◆ DATASET SECTION
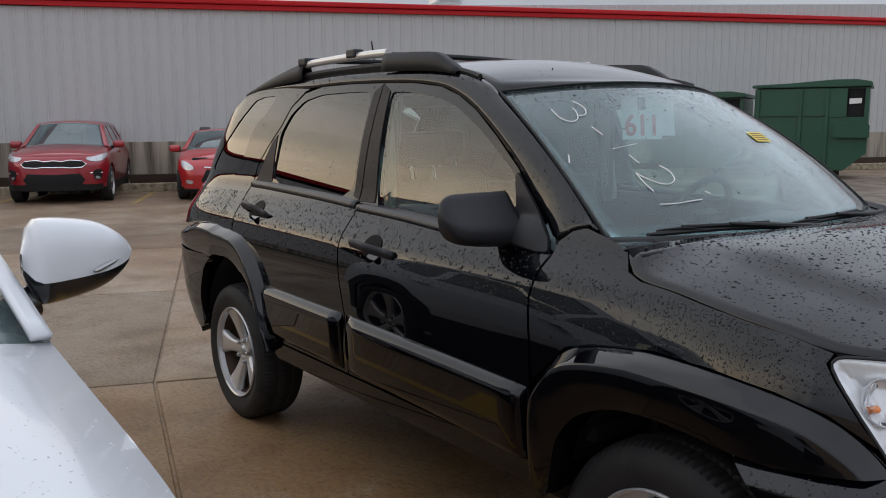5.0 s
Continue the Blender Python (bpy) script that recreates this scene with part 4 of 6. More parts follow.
for side in (-1, 1):
    hl = new("headlamp")
    hl.parent = suv
    BODY.panel("lamp_bowl", HEADLAMP, LAMP_CHROME, hl, (), lamp_depth, .012, .03, side, "bright facetted reflector")
    BODY.panel("lamp_lens", HEADLAMP, GLASS_LAMP, hl, (), .004, .025, .004, side, "clear lamp lens").visible_shadow = False
    BODY.panel("amber_section", [(1.836, 0.817), (1.907, 0.819), (1.982, 0.774), (1.962, 0.745), (1.894, 0.739), (1.875, 0.758)], AMBER, hl, (), -.012, .02, .010, side, "amber turn lens")
    rim_line = [BODY.place(u, z, .005) for u, z in HEADLAMP]
    rim_line = [Vector((p.x, p.y * -side, p.z)) for p in rim_line]
    part("lamp_surround", tube_bm(rim_line, .0035, 6, closed=True), PLASTIC, hl, "", True)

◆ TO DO
Give again, word for word, every line from the one holding "Continue the Blender" to the end of the data.

◆ ANSWER TO THE PROBLEM
Continue the Blender Python (bpy) script that recreates this scene with part 4 of 6. More parts follow.
for side in (-1, 1):
    hl = new("headlamp")
    hl.parent = suv
    BODY.panel("lamp_bowl", HEADLAMP, LAMP_CHROME, hl, (), lamp_depth, .012, .03, side, "bright facetted reflector")
    BODY.panel("lamp_lens", HEADLAMP, GLASS_LAMP, hl, (), .004, .025, .004, side, "clear lamp lens").visible_shadow = False
    BODY.panel("amber_section", [(1.836, 0.817), (1.907, 0.819), (1.982, 0.774), (1.962, 0.745), (1.894, 0.739), (1.875, 0.758)], AMBER, hl, (), -.012, .02, .010, side, "amber turn lens")
    rim_line = [BODY.place(u, z, .005) for u, z in HEADLAMP]
    rim_line = [Vector((p.x, p.y * -side, p.z)) for p in rim_line]
    part("lamp_surround", tube_bm(rim_line, .0035, 6, closed=True), PLASTIC, hl, "", True)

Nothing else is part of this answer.